Una tasa de 3,8% anual da un crecimiento del ingreso por habitante de sólo 2,6% anual. Quejarse de haber salido segundos en el mundial y aceptar estas tasas de crecimiento revelaría que utilizamos varas muy diferentes en el deporte y en la economía. Si hubiésemos salido segundos atrás de China estaríamos quejándonos de que nuestro ingreso por habitante sólo estuvo creciendo, digamos, un 7% anual. Nos estaríamos quejando de que nuestro PIB per cápita sólo se duplica cada 10 años y seguramente no querríamos ni saber de un país cuyo producto se duplica cada 29 años.
Romper con el bajo crecimiento estructural requiere importantes reformas. El gobierno actual ya ha empezado a implementar algunas, y la más exitosa fue, sin dudas, la eliminación del cepo que impedía siquiera pensar en contar con la ayuda de los capitales externos o la repatriación de ahorro de los argentinos. Pero el financiamiento externo puede servir tanto para darle un empujón a la inversión como para seguir financiando una estructura de gasto distorsionada. No se trata de un tema menor: uno de los rasgos más alarmantes que muestran las cifras del INDEC es justamente el excesivo crecimiento que presentó en la última década el consumo en relación a la inversión y las exportaciones.
Con ello, los datos no traen buenas noticias desde el punto de vista de la competitividad: el único componente del gasto que se redujo en la “década ganada” son las exportaciones, mientras que el componente de la oferta que más creció fueron las importaciones. A pesar del cepo y de la supuesta protección a la industria nacional, lo cierto es que las importaciones crecieron mucho más que el PIB. Aquí no hubo magia: el tipo de cambio real de 2015 era mucho más bajo que el de 2004. Con tipo de cambio atrasado no hay sustitución de importaciones que valga.
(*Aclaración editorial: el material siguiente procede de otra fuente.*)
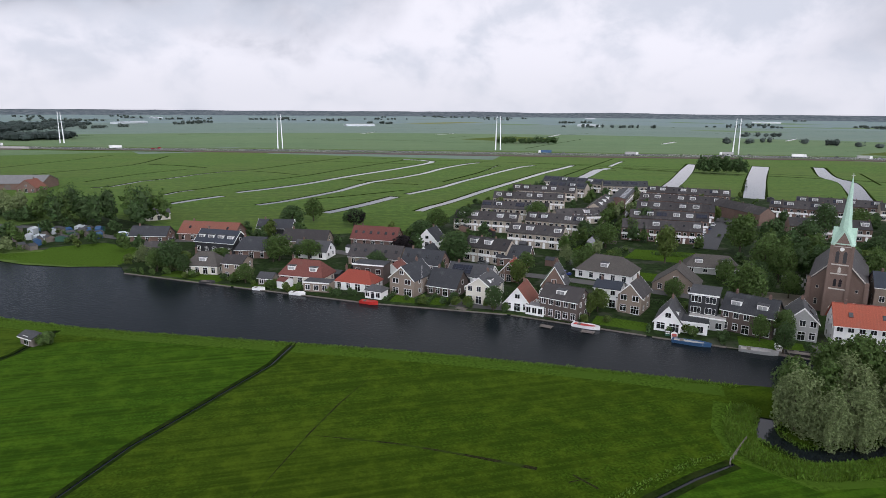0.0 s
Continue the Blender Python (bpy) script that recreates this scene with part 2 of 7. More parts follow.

Mientras tanto, se evidenció un fuerte incremento del consumo, tanto privado como público. Esto hizo que el coeficiente de consumo total pasara de 75,4% del producto en 2004 a 85,5% en 2015, un incremento de 10 puntos porcentuales del PIB. Y esto se da en una economía en la que, aun cuando el coeficiente de inversión creció, no llega a invertir el 20% del PIB. Con esta inversión no se puede crecer y crear empleo. Por otro lado, la contrapartida del incremento del consumo es la caída del ahorro. De forma tal que aun cuando invertimos poco, no logramos financiarlo totalmente con nuestro ahorro, que es aún menor.
Mirado desde esta perspectiva, eliminar el cepo y cambiar la orientación de la política exterior sólo fue una condición necesaria. Pero el crecimiento demanda un requisito adicional y es que los capitales se sientan atraídos por las oportunidades que el país ofrece de forma de incrementar el coeficiente de inversión. Además, hay que asegurar que el obstáculo de la falta de ahorro se debilite: la inversión no se puede financiar eternamente con ahorro de los demás. Para avanzar en esto hay que atacar restricciones clave como: la alta presión tributaria que no se reinvierte en la calidad de los bienes públicos y de la infraestructura; las distorsiones de precios relativos asociadas a subsidios y una estructura de protección distorsionada; la inestabilidad macroeconómica y el subdesarrollo financiero.
Atacar todos los obstáculos de manera simultánea no es posible por dos factores que operaron una y otra vez en la historia económica de Argentina y llevaron al fracaso los intentos. El primero es que las reformas las hacen los gobiernos y ellos han demostrado una y otra vez que su capacidad para introducir y gerenciar reformas es limitada. Sobre todo si junto con reformas estructurales hay que implementar un programa de estabilización, como es el caso actual. El segundo factor es que muchas de las medidas que se necesitan pueden tener efectos recesivos a corto plazo y, junto con ello, efectos negativos sobre los ingresos de la población. Esto último puede hacer que las reformas sean poco viables desde el punto de vista político.
Entonces no hay otra opción que introducir los cambios de manera secuencial. En una economía plagada de restricciones como la argentina, el componente más importante de la estrategia de crecimiento es el diagnóstico y la identificación de restricciones críticas sobre las que se pondrá el esfuerzo, incluyendo por supuesto la búsqueda de consensos de forma tal de acotar los efectos de posibles consecuencias redistributivas.
Una estrategia secuencial es, frecuentemente, gradualista. En esto se parece a la estrategia que está siguiendo el gobierno. Pero no todo gradualismo cumple con los requisitos de una estrategia de reformas pro-crecimiento. También puede ser una forma de retardar los cambios estructurales. Por eso es crucial explicitar el diagnóstico que lo guía y probablemente en esto último es donde la actual política económica muestra debilidades.
Más allá de medidas muy acertadas como la eliminación del cepo y el énfasis en la infraestructura, es indispensable ahora aclarar cuáles son las restricciones que tienen prioridad en el diagnóstico y, por ende, en los esfuerzos de reforma. Esto es vital para guiar las expectativas y atraer, por fin, las inversiones productivas.